Multiplexing heralded single-photon in orbital angular momentum space

TL;DR

This paper proposes a novel method to enhance heralded single-photon sources by multiplexing orbital angular momentum modes, demonstrating a significant increase in photon rate and maintaining high purity, advancing photonic quantum information processing.

Contribution

It introduces a theoretical framework and experimental demonstration for OAM multiplexing to improve heralded single-photon sources in quantum optics.

Findings

47% increase in single photon rate

g^{(2)}(0)<0.5 indicating high purity

Potential for high-dimensional entangled state generation

Abstract

Heralded single-photon source (HSPS) with competitive single photon purity and indistinguishability has become an essential resource for photonic quantum information processing.
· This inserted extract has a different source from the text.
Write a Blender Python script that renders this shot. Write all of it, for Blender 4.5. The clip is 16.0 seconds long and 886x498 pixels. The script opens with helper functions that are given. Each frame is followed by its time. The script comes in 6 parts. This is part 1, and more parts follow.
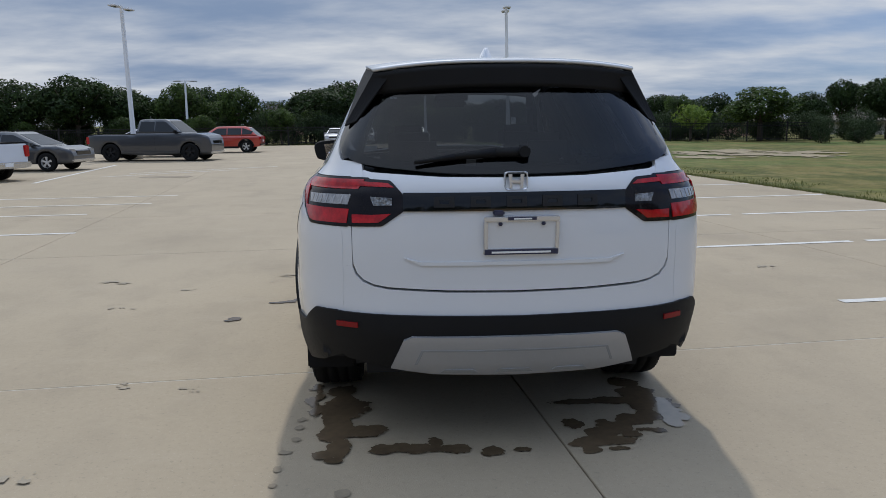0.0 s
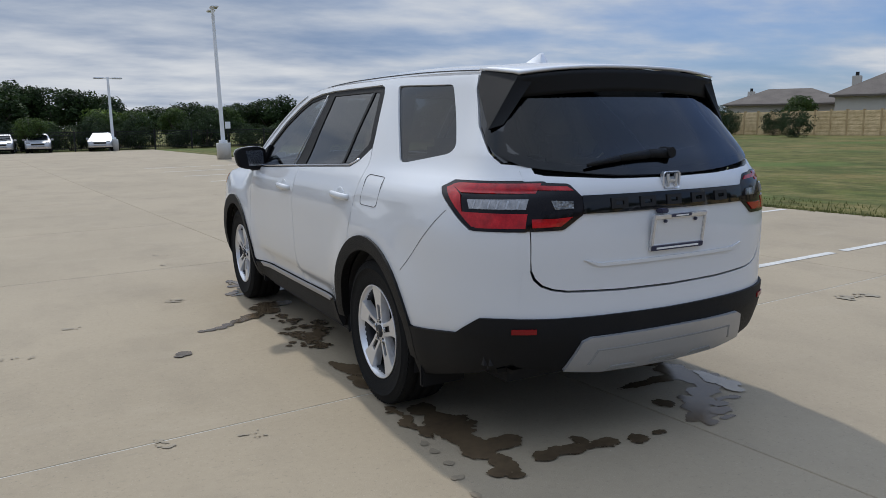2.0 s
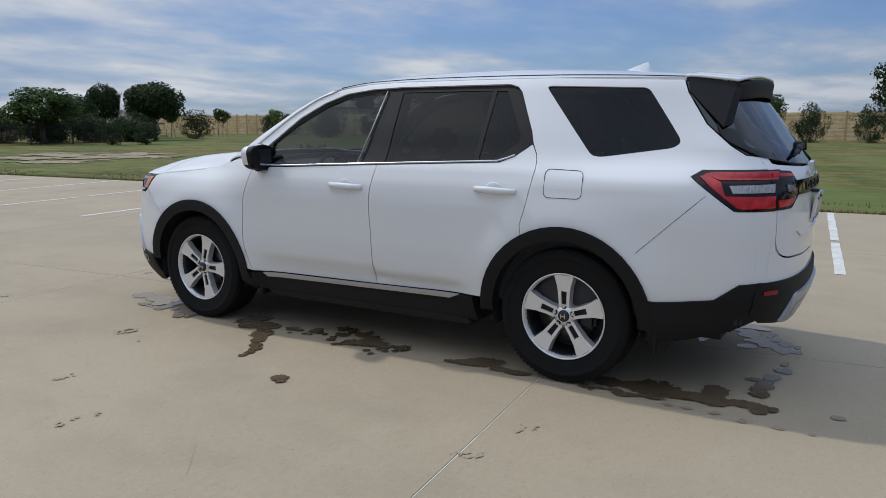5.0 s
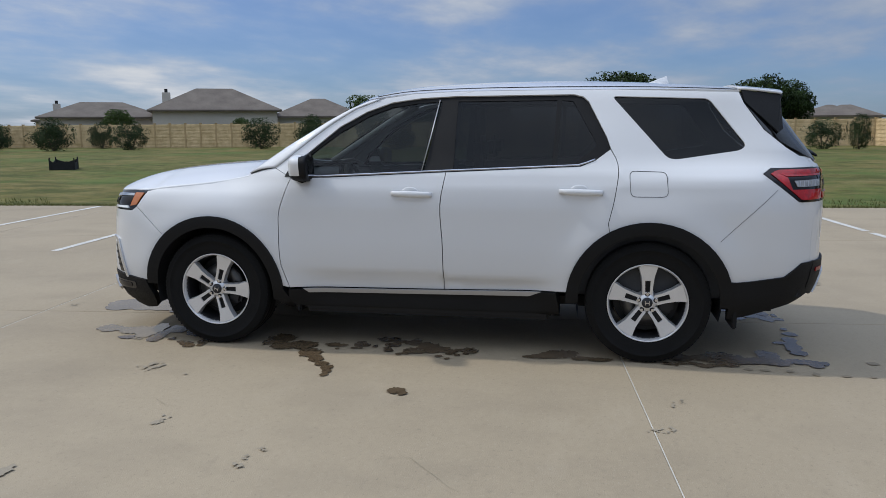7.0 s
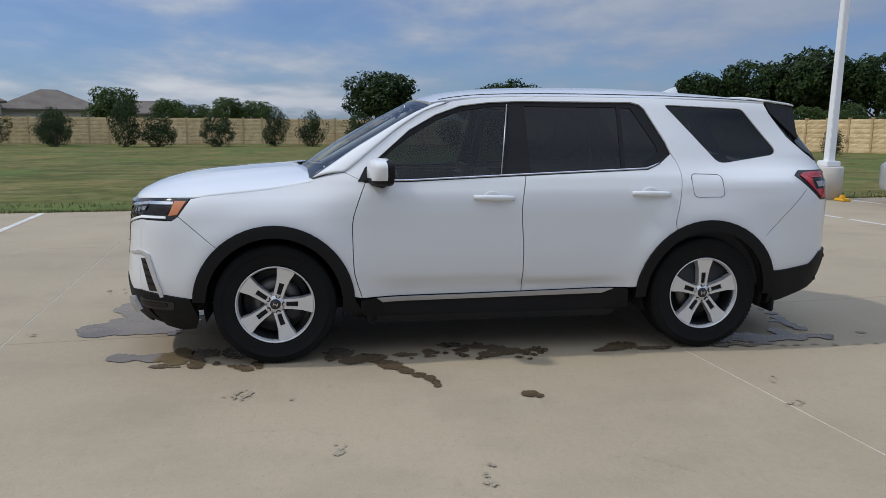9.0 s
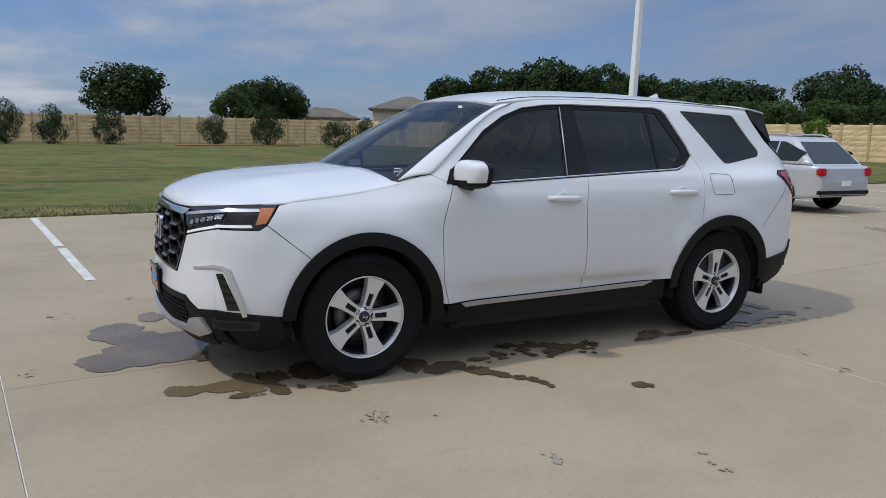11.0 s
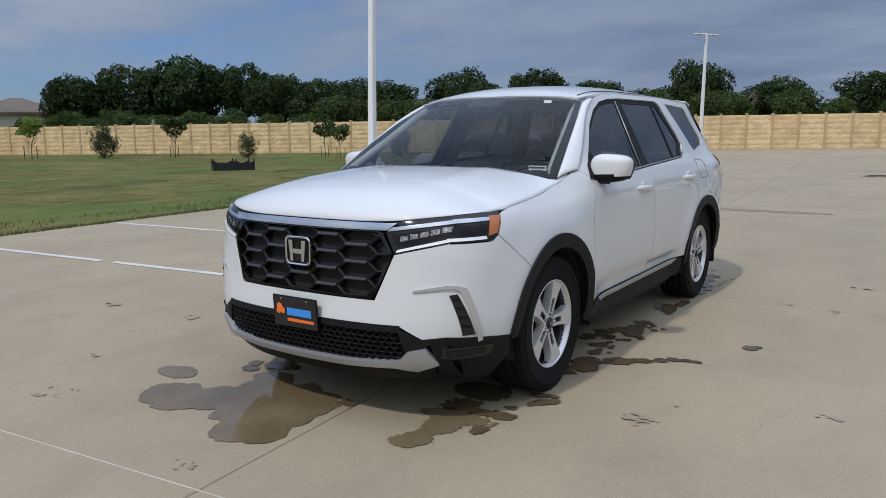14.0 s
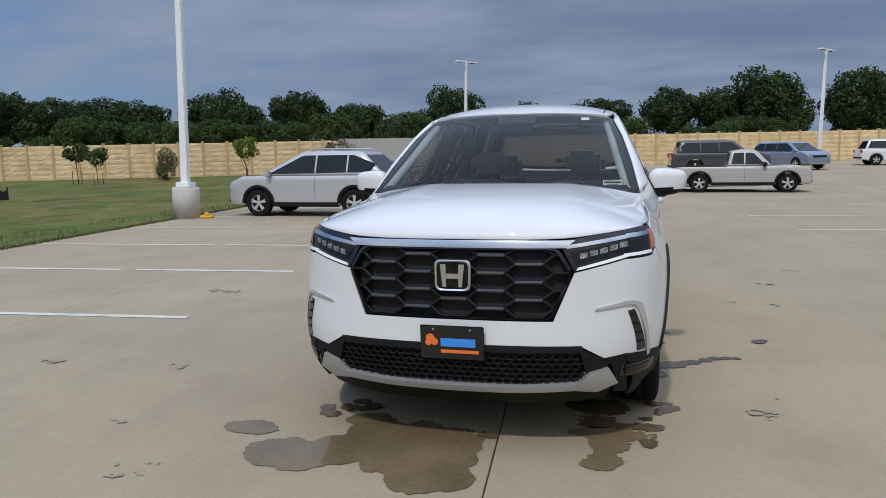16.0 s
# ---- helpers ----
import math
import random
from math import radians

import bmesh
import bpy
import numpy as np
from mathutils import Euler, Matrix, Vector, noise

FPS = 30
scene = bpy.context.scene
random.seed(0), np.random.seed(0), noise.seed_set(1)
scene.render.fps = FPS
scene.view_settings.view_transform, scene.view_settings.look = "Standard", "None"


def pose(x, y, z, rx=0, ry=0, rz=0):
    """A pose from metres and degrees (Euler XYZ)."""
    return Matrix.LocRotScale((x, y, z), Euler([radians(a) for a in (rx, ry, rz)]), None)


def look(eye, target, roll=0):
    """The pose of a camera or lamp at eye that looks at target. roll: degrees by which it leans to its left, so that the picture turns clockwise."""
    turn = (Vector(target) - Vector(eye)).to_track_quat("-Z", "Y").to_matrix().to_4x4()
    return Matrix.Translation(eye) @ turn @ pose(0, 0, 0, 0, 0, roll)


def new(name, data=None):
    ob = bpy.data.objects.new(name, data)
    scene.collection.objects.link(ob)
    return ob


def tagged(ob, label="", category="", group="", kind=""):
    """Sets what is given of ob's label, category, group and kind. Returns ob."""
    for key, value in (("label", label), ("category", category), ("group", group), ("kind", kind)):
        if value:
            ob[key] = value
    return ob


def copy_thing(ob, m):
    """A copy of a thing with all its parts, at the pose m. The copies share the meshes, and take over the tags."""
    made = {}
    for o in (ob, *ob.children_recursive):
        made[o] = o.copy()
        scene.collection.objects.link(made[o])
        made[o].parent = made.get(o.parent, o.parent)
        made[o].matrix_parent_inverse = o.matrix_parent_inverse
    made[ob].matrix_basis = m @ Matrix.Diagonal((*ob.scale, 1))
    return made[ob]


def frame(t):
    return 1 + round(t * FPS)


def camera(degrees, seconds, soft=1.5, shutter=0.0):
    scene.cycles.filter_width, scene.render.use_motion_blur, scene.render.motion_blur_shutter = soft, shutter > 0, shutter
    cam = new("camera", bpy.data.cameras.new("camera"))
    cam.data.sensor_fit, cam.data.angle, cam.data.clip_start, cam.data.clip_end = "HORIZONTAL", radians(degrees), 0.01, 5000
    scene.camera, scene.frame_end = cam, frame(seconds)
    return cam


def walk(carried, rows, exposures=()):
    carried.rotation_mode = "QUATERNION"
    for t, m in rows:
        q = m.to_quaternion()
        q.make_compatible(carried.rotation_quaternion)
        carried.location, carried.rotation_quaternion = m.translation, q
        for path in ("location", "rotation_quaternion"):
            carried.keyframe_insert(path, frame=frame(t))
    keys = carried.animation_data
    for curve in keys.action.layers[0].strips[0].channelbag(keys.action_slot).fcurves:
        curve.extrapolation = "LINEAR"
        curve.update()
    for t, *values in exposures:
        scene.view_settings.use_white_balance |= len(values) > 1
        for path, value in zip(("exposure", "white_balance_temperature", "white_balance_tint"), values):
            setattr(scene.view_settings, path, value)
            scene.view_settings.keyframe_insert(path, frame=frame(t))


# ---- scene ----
cam = camera(60.4, 16.0, 0.7)
PATH = [
    (0, (-0.492, -5.725, 1.466), (-0.363, -3.757, 1.137), -0.6),
    (0.5, (-0.997, -5.621, 1.477), (-0.649, -3.68, 1.144), -0.6),
    (1, (-1.492, -5.511, 1.489), (-0.932, -3.62, 1.157), -0.7),
    (1.5, (-1.957, -5.289, 1.482), (-1.207, -3.464, 1.152), -0.8),
    (2, (-2.453, -5.099, 1.487), (-1.533, -3.354, 1.159), -0.8),
    (2.5, (-2.916, -4.867, 1.49), (-1.84, -3.212, 1.168), -0.4),
    (3, (-3.353, -4.551, 1.516), (-2.137, -2.998, 1.187), -0.2),
    (3.5, (-3.816, -4.241, 1.528), (-2.463, -2.807, 1.192), 0.1),
    (4, (-4.202, -3.861, 1.504), (-2.723, -2.557, 1.166), 0.2),
    (6.5, (-5.623, -1.603, 1.489), (-3.724, -1.066, 1.169), -0.5),
    (7, (-5.779, -1.066, 1.491), (-3.838, -0.695, 1.178), -0.4),
    (7.5, (-5.879, -0.541, 1.502), (-3.914, -0.336, 1.195), -0.2),
    (8, (-5.891, 0.008, 1.508), (-3.915, 0.047, 1.203), 0.1),
    (8.5, (-5.908, 0.575, 1.514), (-3.935, 0.452, 1.21), 0.3),
    (9, (-5.811, 1.118, 1.531), (-3.858, 0.827, 1.212), 0.4),
    (11.5, (-4.775, 3.594, 1.503), (-3.113, 2.524, 1.197), 1.1),
    (12, (-4.435, 4.013, 1.495), (-2.87, 2.806, 1.189), 0.8),
    (12.5, (-4.104, 4.403, 1.503), (-2.643, 3.072, 1.195), 0.6),
    (13, (-3.688, 4.725, 1.504), (-2.34, 3.28, 1.193), 0.2),
    (13.5, (-3.26, 5.041, 1.492), (-2.03, 3.495, 1.182), -0.1),
    (14, (-2.801, 5.291, 1.47), (-1.689, 3.656, 1.165), -0.4),
    (14.5, (-2.322, 5.483, 1.468), (-1.341, 3.765, 1.173), -0.6),
    (15, (-1.848, 5.681, 1.475), (-1.01, 3.887, 1.194), -0.9),
    (15.5, (-1.361, 5.83, 1.481), (-0.679, 3.969, 1.214), -1.1),
    (16, (-0.888, 5.973, 1.455), (-0.372, 4.057, 1.201), -0.9),
]
walk(cam, [(t, look(eye, target, roll)) for t, eye, target, roll in PATH])

# ---- light ----
SUN_EL, SUN_AZ = radians(51), radians(3.5)
sun_way = Vector((math.sin(SUN_AZ) * math.cos(SUN_EL), math.cos(SUN_AZ) * math.cos(SUN_EL), math.sin(SUN_EL)))
sun = new("sun", bpy.data.lights.new("sun", "SUN"))
sun.data.energy, sun.data.angle, sun.data.color = 1.78, radians(2.0), (1.0, 0.975, 0.935)
sun.matrix_world = look((0, 0, 60), Vector((0, 0, 60)) - sun_way)


def build_world():
    w = bpy.data.worlds.new("sky")
    scene.world = w
    w.use_nodes = True
    nt = w.node_tree
    N, L = nt.nodes, nt.links
    N.clear()
    out, bg = N.new("ShaderNodeOutputWorld"), N.new("ShaderNodeBackground")
    sky = N.new("ShaderNodeTexSky")
    sky.sky_type, sky.sun_disc, sky.sun_elevation, sky.sun_rotation = "NISHITA", False, SUN_EL, SUN_AZ
    sky.dust_density = 0.6
    tc, sep = N.new("ShaderNodeTexCoord"), N.new("ShaderNodeSeparateXYZ")
    L.new(tc.outputs["Generated"], sep.inputs[0])

    def m(op, a, b=None, clamp=False):
        n = N.new("ShaderNodeMath")
        n.operation, n.use_clamp = op, clamp
        for i, v in enumerate((a, b)):
            if v is None:
                continue
            if isinstance(v, (int, float)):
                n.inputs[i].default_value = v
            else:
                L.new(v, n.inputs[i])
        return n.outputs[0]

    def mixc(f, a, b):
        n = N.new("ShaderNodeMix")
        n.data_type = "RGBA"
        for i, v in ((0, f), (6, a), (7, b)):
            if isinstance(v, tuple):
                n.inputs[i].default_value = (*v, 1)
            elif isinstance(v, (int, float)):
                n.inputs[i].default_value = v
            else:
                L.new(v, n.inputs[i])
        return n.outputs[2]

    z = m("ADD", m("MAXIMUM", sep.outputs[2], 0.0), 0.13)
    flat = N.new("ShaderNodeCombineXYZ")
    L.new(m("DIVIDE", sep.outputs[0], z), flat.inputs[0])
    L.new(m("DIVIDE", sep.outputs[1], z), flat.inputs[1])

    def noise_tex(scale, detail, rough, stretch=(1, 1, 1), turn=0.0):
        mp, n = N.new("ShaderNodeMapping"), N.new("ShaderNodeTexNoise")
        mp.inputs["Scale"].default_value, mp.inputs["Rotation"].default_value = stretch, (0, 0, turn)
        L.new(flat.outputs[0], mp.inputs[0])
        L.new(mp.outputs[0], n.inputs["Vector"])
        n.inputs["Scale"].default_value, n.inputs["Detail"].default_value, n.inputs["Roughness"].default_value = scale, detail, rough
        return n.outputs[0]

    def ramp(v, lo, hi):
        n = N.new("ShaderNodeMapRange")
        n.interpolation_type = "SMOOTHSTEP"
        L.new(v, n.inputs[0])
        n.inputs[1].default_value, n.inputs[2].default_value = lo, hi
        return n.outputs[0]

    big = noise_tex(0.42, 8, 0.5, (1, 1.25, 1), 0.5)
    fine = noise_tex(1.3, 9, 0.55, (0.9, 1.3, 1), 0.9)
    # towards the sun (+y) the cloud is thin and bright, away from it thick and slate grey
    side = ramp(sep.outputs[1], -0.85, 0.75)
    east = ramp(sep.outputs[0], 0.2, 1.0)
    shade = m("ADD", m("MULTIPLY", big, 0.62), m("MULTIPLY", fine, 0.38))
    tone = ramp(shade, 0.36, 0.66)
    bright = mixc(tone, (0.265, 0.365, 0.55), (0.86, 0.89, 0.93))
    dark = mixc(tone, (0.185, 0.26, 0.41), (0.33, 0.41, 0.56))
    cloud = mixc(side, dark, bright)
    clear = N.new("ShaderNodeMix")
    clear.data_type, clear.blend_type = "RGBA", "MULTIPLY"
    clear.inputs[0].default_value = 1.0
    L.new(sky.outputs[0], clear.inputs[6])
    clear.inputs[7].default_value = (0.060, 0.083, 0.13, 1)
    cover = m("SUBTRACT", 1.0, m("MULTIPLY", m("MULTIPLY", east, ramp(shade, 0.60, 0.42)), 0.62), True)
    L.new(mixc(cover, clear.outputs[2], cloud), bg.inputs[0])
    # overcast: brighter towards the zenith than at the horizon
    high = m("MULTIPLY", ramp(sep.outputs[2], 0.22, 0.85), m("ADD", 1.05, m("MULTIPLY", m("SUBTRACT", 1.0, side), 0.8)))
    L.new(m("ADD", 0.80, high), bg.inputs[1])
    L.new(bg.outputs[0], out.inputs[0])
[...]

Here, for the first time, we proposed a theoretical regime to enhance heralded single-photons generation by multiplexing the degree of the freedom of orbital angular momentum (OAM) of down-converted entangled photon pairs emitted from a nonlinear crystal. Experimentally, a proof-of-principle experiment has been performed through multiplexing three OAM modes. We achieve a 47$\%$ enhancement in single photon rate. A second-order autocorrelation function $g^{(2)}(0)<0.5$ ensures our multiplexed heralded single photons with good single photon purity. We further indicate that an OAM-multiplexed HSPS with high quality can be constructed by generating higher dimensional entangled state and sorting them with high efficiency in OAM space. Our avenue may approach a good HSPS with the deterministic property.